Going on 30 years after she first practiced on scraps, the magic is still there.
“I point my finger and color happens like mad,” she says. “And it comes out so dang good I can’t believe I did it. You know, the airbrush is awesome like that, because it’s about highlight and shadow, highlight and shadow, and you can get your gradients so good.”
Curt entered the local picture around 15 years ago when he came to the area from California to visit his parents, who had moved to Salem. When it comes to art, the couple says they balance each other, especially given his history as a welder.
“I like to say, honestly, that together we produce a better artwork than either of us separately,” says Laura. “I mean, it’s like, ‘I don’t need him and I don’t have to have you.’ But my work is better with his involvement.”
Laura hasn’t always sold her work at the store. Years ago, she had a booth in a yard along Highway 19, and the couple also were vendors at nearby Camp Zoe, a former event venue that today has been transformed into Echo Bluff State Park.
Her desire to have a “brick-and-mortar” store — and “location, location, location,” she says — led her years ago to the abandoned general store now known as Laura’s Corner Airbrush & Tiedye.
“I rented it as-is — no running water, outhouse,” she says. “We put in the outhouse; it’s primitive.”
But to them, it was perfect. And eventually, they bought it.
“(The former owner) really enjoyed it because people around town would tell him how nice the place looked because we mowed and everything,” says Laura. “And the place is beautiful. We’re just coming out of winter doldrums right now. But when it’s all mowed, and the flowers are blooming, the shabby shack doesn’t look so bad.”
Laura and Curt speak from the studio space in the store, still complete with the old stove now turned table for art supplies. Bedsheets, dresses and shirts are only a few options that fill other rooms. Laura also does custom orders — and all tie in with her joy at not doing what people want, but instead surpassing their expectations.
“The most fun thing of all is to make something that someone has an expectation of,” she says. “And I make it for them, and give it to them, and it so far exceeds their imagination. That is so fun.

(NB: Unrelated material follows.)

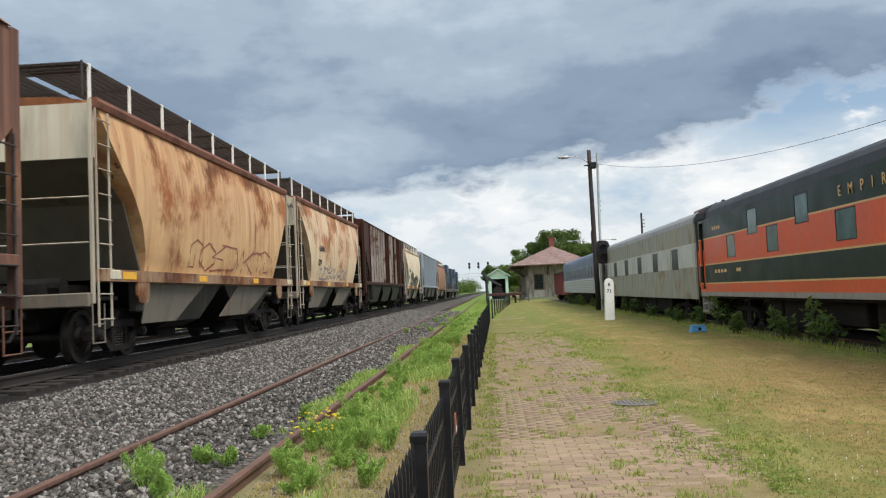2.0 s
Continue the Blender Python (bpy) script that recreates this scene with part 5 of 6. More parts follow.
    for s in (-1, 1):
        bm = B()
        tube(bm, (0, 0, 8.0), (s * 1.6, 0, 8.6), 0.05, 6)
        tube(bm, (s * 1.6, 0, 8.6), (s * 3.0, 0, 8.55), 0.05, 6)
        loft(bm, [[(s * x, 0.22 * w * math.cos(k * math.tau / 8), 8.52 + 0.12 * w * math.sin(k * math.tau / 8)) for k in range(8)] for x, w in ((2.9, 0.4), (3.2, 1.0), (3.6, 0.9), (3.8, 0.3))])
        part("lamp_arm", bm, GALV, q, "arm with a pale lamp head")


make_poles()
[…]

“And the little kids — I used to do face painting for $1. They’re expecting just like a normal, regular little face painting, and I do something really cool. And then I hand them the mirror. Oh, my god, that’s priceless. I would pay $1 to see their little faces that are so pleased.”
While the business has a Facebook presence, Laura says that she hasn’t gotten much into online commerce. Not because she’s opposed to it, but just because there isn’t enough time to manage that aspect in addition to all else she does, which also includes business ventures aside from the store.
Instead, their customers typically visit them in person. That traffic will soon increase due to the summer season and the shop’s proximity to the Ozark National Scenic Riverways.
“Another month from now, there’ll be a caravan of people coming through here. All kinds of people — citizens, hippies and everything in between,” says Curt. “And veterans — we’re veteran-friendly.”
“We rely on tourists,” adds Laura. “Locals, yeah, we’re getting some local business, but I don’t think we…”
“Probably not enough local business to keep the place afloat,” says Curt.
One has to ask if there has been skepticism from locals along the way given stereotypes.
“The beauty of this place is people who look at this place and go, ‘Ew, tie-dye,’ drive right on by,” says Laura. “And the people who look at it and go, ‘Oh, that place looks cool,’ invariably are nice people. So it’s a very self-selecting clientele.
“I’ve worked cash registers before, you know, and you deal with the public. And dealing with the public really sucks because, you know, it’s just whoever needs to buy gas or whatever. But these are not people who need something. These are people who stopped because they have time and think it’s interesting. And these are nice people.”
But the couple also has good local connections, too. The business is part of the Salem chamber; Laura pulls out a photo album that has photos of murals she’s painted at the town’s school. It’s part of being connected with the community and — despite differences in ideology and perception at times — finding common ground, especially in days of national division.
“I had to start studying how to talk to people, when all this started coming about, and what I came to is that the bottom line is people really want the same things when you get down to it,” she says. “You want a safe place to live, a safe school to send your kids to, a job that you can get a two-week vacation from a year.
“And so steer towards what you have in common — there will be something in common.”